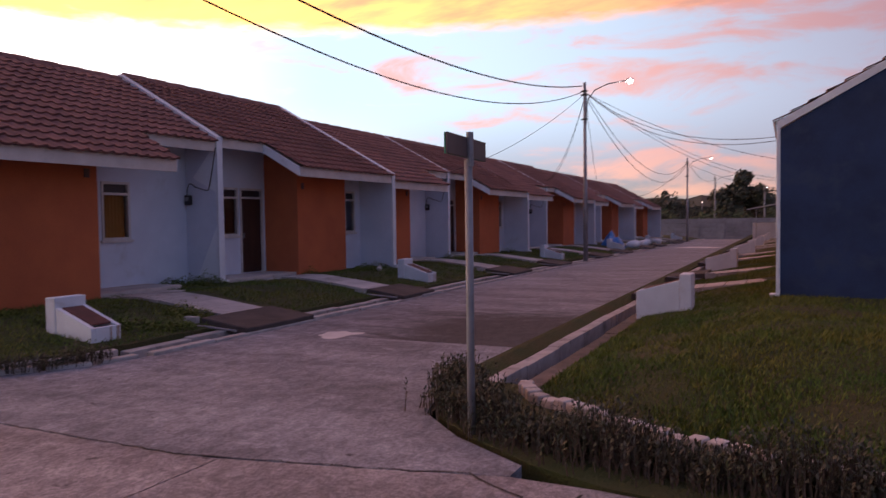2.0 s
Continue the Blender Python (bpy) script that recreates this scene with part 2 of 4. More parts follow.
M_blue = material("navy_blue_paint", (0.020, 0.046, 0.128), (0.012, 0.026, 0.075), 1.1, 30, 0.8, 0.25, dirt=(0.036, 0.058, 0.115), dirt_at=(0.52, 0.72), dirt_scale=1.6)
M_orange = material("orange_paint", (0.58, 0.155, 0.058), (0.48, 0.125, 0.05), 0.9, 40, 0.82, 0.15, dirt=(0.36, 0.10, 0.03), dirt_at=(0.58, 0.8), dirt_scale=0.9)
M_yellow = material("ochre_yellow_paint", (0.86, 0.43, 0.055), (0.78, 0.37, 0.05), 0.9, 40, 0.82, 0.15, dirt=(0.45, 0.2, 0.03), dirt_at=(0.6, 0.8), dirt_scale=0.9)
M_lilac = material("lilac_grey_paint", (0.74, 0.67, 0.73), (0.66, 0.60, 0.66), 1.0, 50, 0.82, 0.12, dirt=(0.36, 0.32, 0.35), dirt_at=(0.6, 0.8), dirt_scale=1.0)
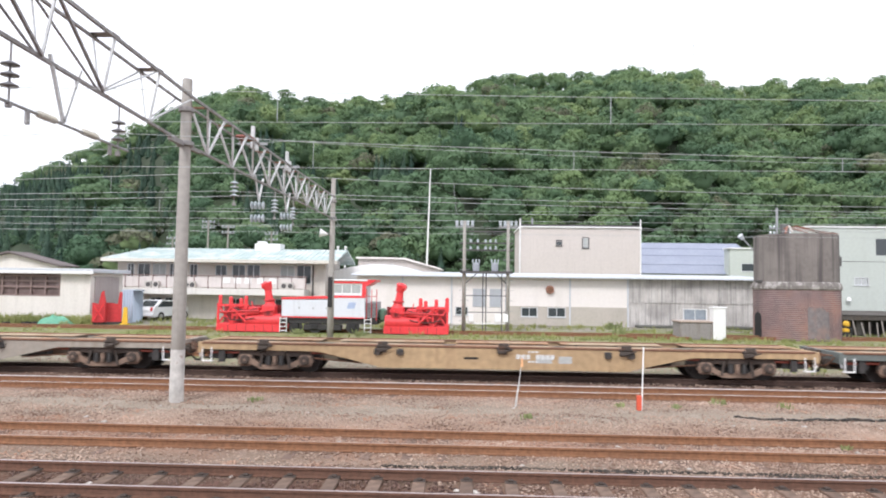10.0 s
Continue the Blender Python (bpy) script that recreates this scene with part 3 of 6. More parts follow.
◆ ◆ ◆ ◆ ◆ ◆ ◆
Do this - Can you repeat every record above exactly, apart from the pictures?

The completed task -
2.0 s
Continue the Blender Python (bpy) script that recreates this scene with part 2 of 4. More parts follow.
M_blue = material("navy_blue_paint", (0.020, 0.046, 0.128), (0.012, 0.026, 0.075), 1.1, 30, 0.8, 0.25, dirt=(0.036, 0.058, 0.115), dirt_at=(0.52, 0.72), dirt_scale=1.6)
M_orange = material("orange_paint", (0.58, 0.155, 0.058), (0.48, 0.125, 0.05), 0.9, 40, 0.82, 0.15, dirt=(0.36, 0.10, 0.03), dirt_at=(0.58, 0.8), dirt_scale=0.9)
M_yellow = material("ochre_yellow_paint", (0.86, 0.43, 0.055), (0.78, 0.37, 0.05), 0.9, 40, 0.82, 0.15, dirt=(0.45, 0.2, 0.03), dirt_at=(0.6, 0.8), dirt_scale=0.9)
M_lilac = material("lilac_grey_paint", (0.74, 0.67, 0.73), (0.66, 0.60, 0.66), 1.0, 50, 0.82, 0.12, dirt=(0.36, 0.32, 0.35), dirt_at=(0.6, 0.8), dirt_scale=1.0)
10.0 s
Continue the Blender Python (bpy) script that recreates this scene with part 3 of 6. More parts follow.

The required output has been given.